[start]

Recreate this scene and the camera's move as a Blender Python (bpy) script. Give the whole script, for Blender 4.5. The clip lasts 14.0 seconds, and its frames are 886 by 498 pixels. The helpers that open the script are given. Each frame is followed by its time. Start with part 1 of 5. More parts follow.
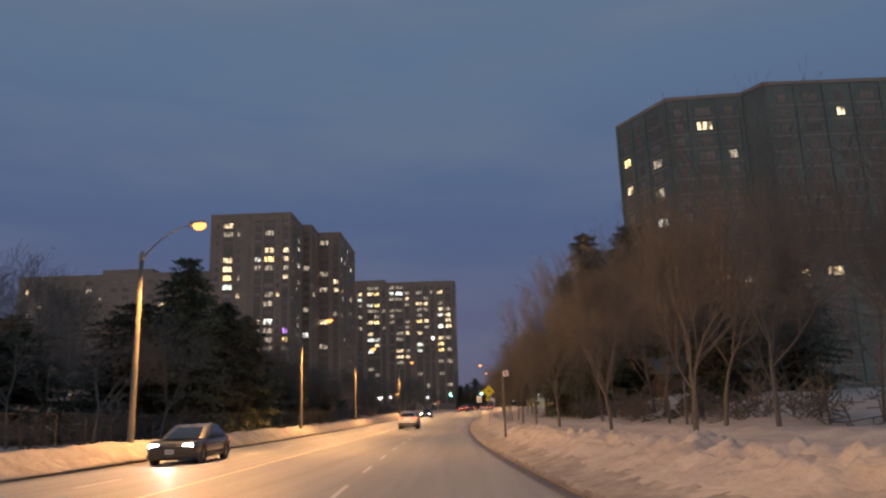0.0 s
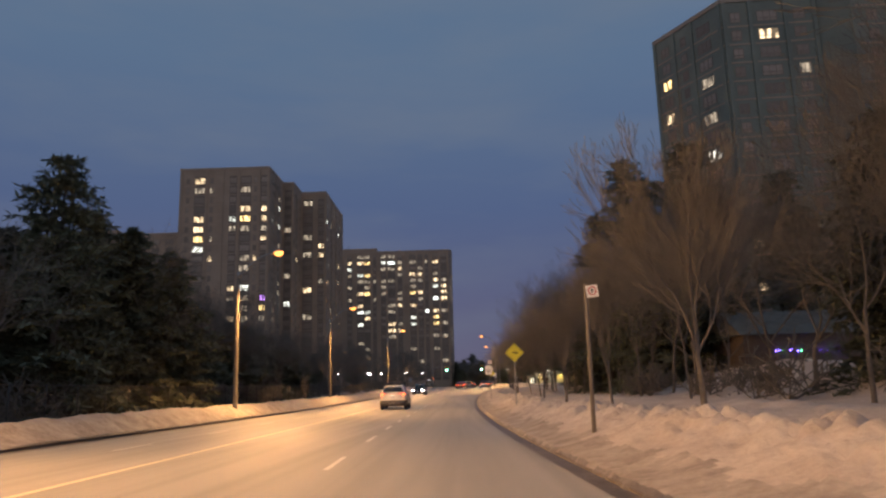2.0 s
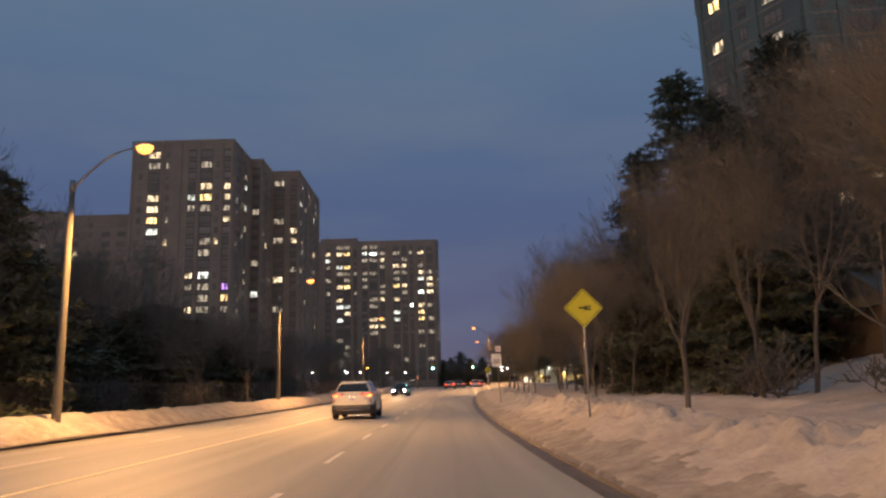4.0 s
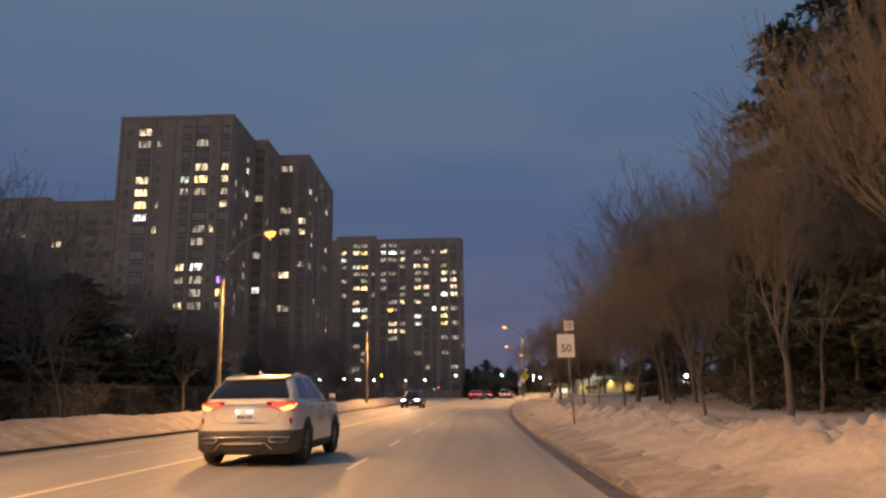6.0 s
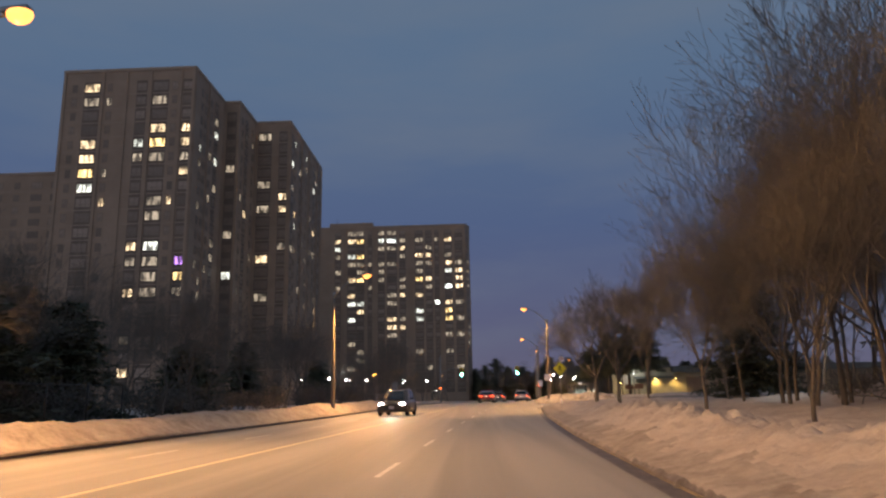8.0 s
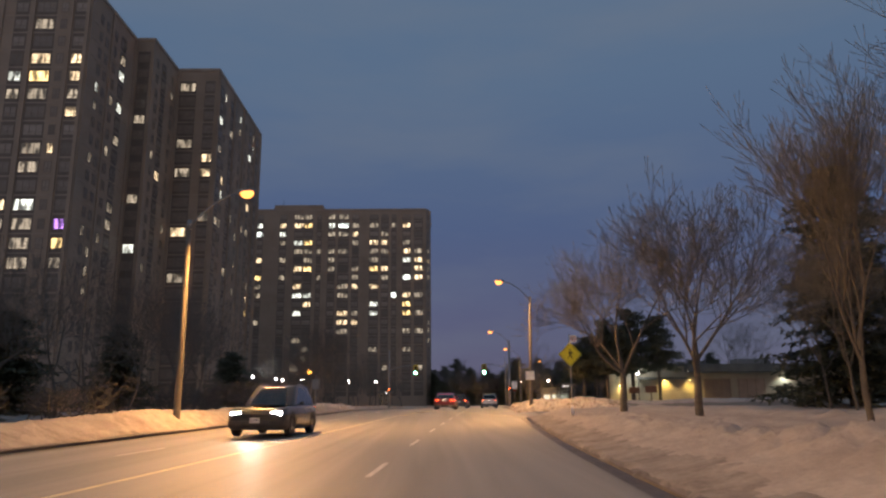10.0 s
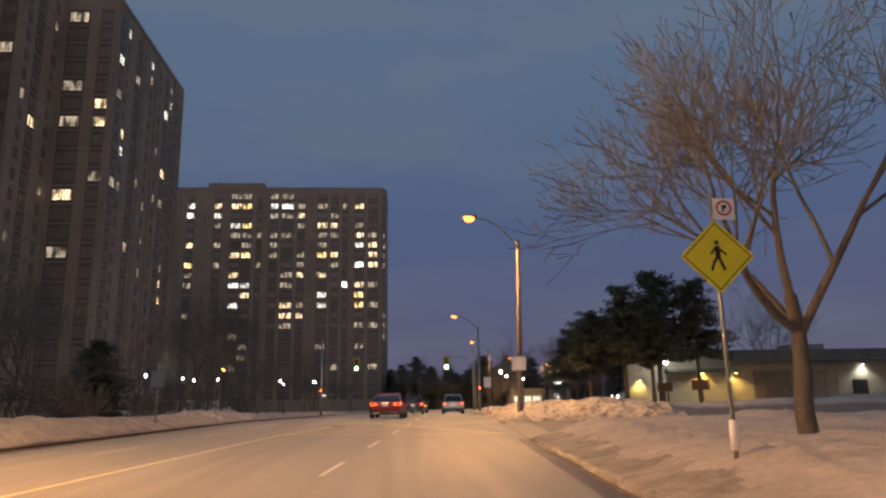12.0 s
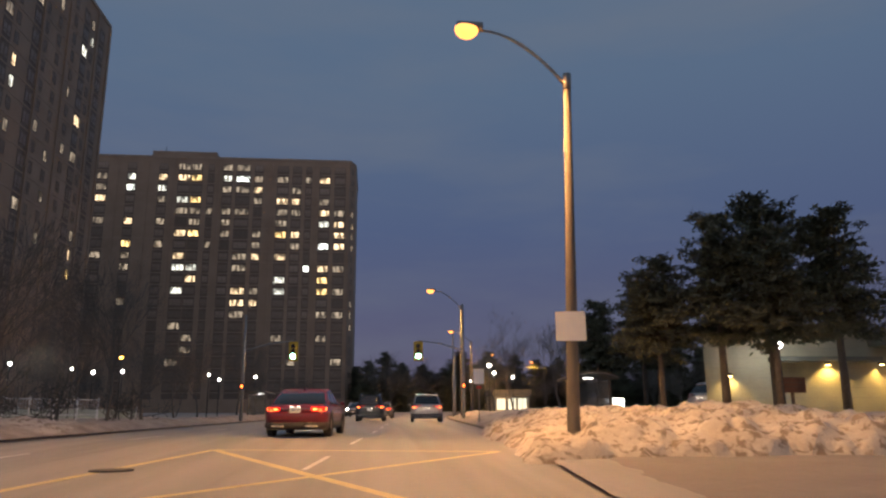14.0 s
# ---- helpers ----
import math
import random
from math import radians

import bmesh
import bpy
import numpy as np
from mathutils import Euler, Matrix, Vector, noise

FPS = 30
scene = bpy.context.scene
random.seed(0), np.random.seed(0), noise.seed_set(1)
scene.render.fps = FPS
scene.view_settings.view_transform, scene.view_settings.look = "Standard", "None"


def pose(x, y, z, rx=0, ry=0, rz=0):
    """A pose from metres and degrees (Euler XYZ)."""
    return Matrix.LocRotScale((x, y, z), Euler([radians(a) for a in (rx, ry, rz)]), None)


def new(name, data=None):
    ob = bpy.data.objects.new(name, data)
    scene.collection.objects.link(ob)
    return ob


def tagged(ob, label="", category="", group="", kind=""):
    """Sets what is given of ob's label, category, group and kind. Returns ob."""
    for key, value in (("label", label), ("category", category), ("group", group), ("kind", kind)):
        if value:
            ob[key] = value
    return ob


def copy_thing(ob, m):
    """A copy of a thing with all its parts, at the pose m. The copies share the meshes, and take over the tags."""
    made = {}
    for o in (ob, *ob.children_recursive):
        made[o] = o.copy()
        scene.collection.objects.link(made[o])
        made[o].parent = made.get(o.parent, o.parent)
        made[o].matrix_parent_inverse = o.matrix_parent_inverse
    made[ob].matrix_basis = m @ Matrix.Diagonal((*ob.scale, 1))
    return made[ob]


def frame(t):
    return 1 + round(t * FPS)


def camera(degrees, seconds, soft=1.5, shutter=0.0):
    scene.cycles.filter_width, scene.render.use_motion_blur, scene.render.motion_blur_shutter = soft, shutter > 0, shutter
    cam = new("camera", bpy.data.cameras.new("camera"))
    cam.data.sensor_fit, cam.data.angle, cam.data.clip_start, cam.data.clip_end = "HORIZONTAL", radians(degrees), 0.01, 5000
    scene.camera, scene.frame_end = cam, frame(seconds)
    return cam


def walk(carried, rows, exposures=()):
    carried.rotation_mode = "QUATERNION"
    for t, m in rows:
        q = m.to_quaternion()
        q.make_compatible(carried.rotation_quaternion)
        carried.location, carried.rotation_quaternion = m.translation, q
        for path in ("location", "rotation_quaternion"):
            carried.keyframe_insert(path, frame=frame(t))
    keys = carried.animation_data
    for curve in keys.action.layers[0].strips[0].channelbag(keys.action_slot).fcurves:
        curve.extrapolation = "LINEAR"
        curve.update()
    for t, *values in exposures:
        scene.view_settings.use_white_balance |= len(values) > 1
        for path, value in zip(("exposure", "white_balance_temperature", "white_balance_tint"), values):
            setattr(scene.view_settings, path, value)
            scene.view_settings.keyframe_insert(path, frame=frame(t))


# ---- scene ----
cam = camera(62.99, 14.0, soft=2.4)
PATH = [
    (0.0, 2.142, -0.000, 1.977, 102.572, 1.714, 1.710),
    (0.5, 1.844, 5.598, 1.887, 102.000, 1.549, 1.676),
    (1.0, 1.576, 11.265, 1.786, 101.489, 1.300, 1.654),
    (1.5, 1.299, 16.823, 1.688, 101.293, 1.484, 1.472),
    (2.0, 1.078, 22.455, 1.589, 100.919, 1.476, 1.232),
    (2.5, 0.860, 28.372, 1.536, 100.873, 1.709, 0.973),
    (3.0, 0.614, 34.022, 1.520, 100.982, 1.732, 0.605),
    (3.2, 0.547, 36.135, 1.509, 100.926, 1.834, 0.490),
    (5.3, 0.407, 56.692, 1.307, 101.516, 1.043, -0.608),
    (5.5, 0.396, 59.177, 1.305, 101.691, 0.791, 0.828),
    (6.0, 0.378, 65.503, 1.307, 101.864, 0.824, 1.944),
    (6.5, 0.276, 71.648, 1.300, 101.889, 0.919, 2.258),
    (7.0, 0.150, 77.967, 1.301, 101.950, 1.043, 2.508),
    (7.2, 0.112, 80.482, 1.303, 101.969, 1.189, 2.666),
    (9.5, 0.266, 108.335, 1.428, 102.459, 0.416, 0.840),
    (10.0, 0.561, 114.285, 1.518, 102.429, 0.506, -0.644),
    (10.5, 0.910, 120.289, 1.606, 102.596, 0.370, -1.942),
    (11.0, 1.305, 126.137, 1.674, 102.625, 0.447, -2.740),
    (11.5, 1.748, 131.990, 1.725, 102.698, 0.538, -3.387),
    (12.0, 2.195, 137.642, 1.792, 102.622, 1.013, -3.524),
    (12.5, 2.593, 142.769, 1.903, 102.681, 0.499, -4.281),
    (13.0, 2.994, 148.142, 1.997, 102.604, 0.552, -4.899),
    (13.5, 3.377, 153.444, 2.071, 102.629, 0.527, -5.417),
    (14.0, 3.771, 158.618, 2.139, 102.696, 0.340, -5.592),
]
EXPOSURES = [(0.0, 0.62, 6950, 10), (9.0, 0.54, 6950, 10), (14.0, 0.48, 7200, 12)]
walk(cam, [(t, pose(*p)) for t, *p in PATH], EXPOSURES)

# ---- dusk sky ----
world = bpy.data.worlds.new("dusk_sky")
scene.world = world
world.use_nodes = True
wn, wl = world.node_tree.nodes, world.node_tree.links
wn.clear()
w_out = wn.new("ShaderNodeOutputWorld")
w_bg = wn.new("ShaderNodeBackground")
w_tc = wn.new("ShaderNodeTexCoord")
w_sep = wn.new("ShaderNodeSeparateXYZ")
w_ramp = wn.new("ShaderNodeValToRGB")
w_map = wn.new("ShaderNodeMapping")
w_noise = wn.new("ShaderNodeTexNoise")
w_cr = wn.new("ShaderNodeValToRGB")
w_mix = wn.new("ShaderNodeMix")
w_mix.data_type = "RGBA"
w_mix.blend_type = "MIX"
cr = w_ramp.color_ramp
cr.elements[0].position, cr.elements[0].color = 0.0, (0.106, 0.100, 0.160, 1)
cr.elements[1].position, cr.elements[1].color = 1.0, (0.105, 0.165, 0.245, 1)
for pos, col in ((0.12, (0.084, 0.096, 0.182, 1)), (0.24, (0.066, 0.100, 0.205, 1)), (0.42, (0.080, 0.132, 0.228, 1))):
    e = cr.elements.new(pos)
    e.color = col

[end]

• **DIRECTIONS FOR THIS TASK**
Give again, word for word, the lines starting at the line that has "made[o].parent = made.get(o.parent, o.parent)" and ending at the line that has "shutter > 0, shutter", with both of those lines included and nothing else.

• **EXPECTED ANSWER**
        made[o].parent = made.get(o.parent, o.parent)
        made[o].matrix_parent_inverse = o.matrix_parent_inverse
    made[ob].matrix_basis = m @ Matrix.Diagonal((*ob.scale, 1))
    return made[ob]


def frame(t):
    return 1 + round(t * FPS)


def camera(degrees, seconds, soft=1.5, shutter=0.0):
    scene.cycles.filter_width, scene.render.use_motion_blur, scene.render.motion_blur_shutter = soft, shutter > 0, shutter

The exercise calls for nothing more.